Son günlerde bu motosikletlilerin kazaları hızla artış gösterdiğini yaptığımız haberlerde dile getiriyoruz. Önlem ve denetim sıklaşmalı. Adam çarpıyor, motoru bırakıp kaçıyor. Çünkü belge yok. Aklı sıra kurtulacak sanıyor kendini. Trafik ekipleri kısa zamanda buluyor bu kaçanları. Ama gel de anlat, kuralsız insanlara. Yaralamalı motosiklet kazaları dikkat çekiyor. Hem de çok dikkat çekiyor. “Önce denetim mi yapalım, yoksa önce ikaz mı edelim gibi bir kararsızlık içinde miyiz acaba?” Bence, denetimi sıklaştırıp, bu kuralsızları bir hizaya getirmek lazım. Böylece, kurala uymayanlara uygulanacak yasal işlem, diğerlerine ikaz gibi gelir.  Bu düzeni sağlamazsak, “Bisiklet şehri olmayız.”

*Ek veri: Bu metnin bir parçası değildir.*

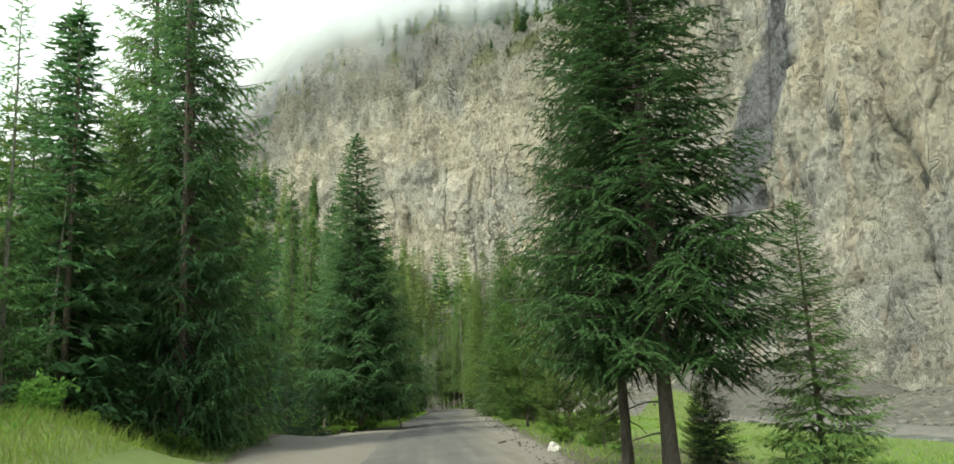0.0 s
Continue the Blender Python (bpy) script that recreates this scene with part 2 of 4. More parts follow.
coarse = noise_tex(n, l, v, 3.2, 7, 0.75)
c = blend(n, l, 0.45, c, ramp(n, l, coarse, (0.3, 0.25), (0.7, 0.75)), "OVERLAY")
tracks = noise_tex(n, l, coords(n, l, (1, 0.035, 1)), 1.5, 5, 0.6)
c = blend(n, l, 0.5, c, ramp(n, l, tracks, (0.34, 0.25), (0.66, 0.75)), "OVERLAY")
crack = n.new("ShaderNodeTexVoronoi")
crack.feature, crack.inputs["Scale"].default_value = "DISTANCE_TO_EDGE", 0.33
bent, bend_by = n.new("ShaderNodeVectorMath"), n.new("ShaderNodeTexNoise")
bend_by.inputs["Scale"].default_value, bend_by.inputs["Detail"].default_value = 1.3, 6
l.new(v, bend_by.inputs["Vector"])
bent.operation = "MULTIPLY_ADD"
bent.inputs[1].default_value = (1.1, 1.1, 1.1)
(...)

ELEKTRİKLİLER DE KURALA UYSUN…

Sadece sıvı yakıtlı motosikletiler de değil, ehliyet istemeyen elektrikli bisikletliler arasında bildiğini okuyanların sayısı da çok. Ne ışıklı kavşaklarda duran var, ne trafiğin işaret ettiği güzergâhların dışında giden- gelenler çok. Kaldırımlarda, hatta iş merkezi ve pasaj işlerinde bile gezenler var. Ehliyet istemiyorsa, kuralda mı istemiyor? Bu elektrikli bisikletler de kurallara uymalı. O zaman bisiklet kültürü gelişmiş şehir oluruz. Ama bu iş önce denetim ve ikazlarla yola girer, görüşündeyim. Benle aynı görüşte olan çok sayıda yetkili ve ilgili olduğunu biliyorum.

“Sağlığınıza ve kurallara dikkat edin. Üçüncü doz aşı sizi bu illet hastalıktan korur.  Aşı olun.” dileğimle hoşça kalın.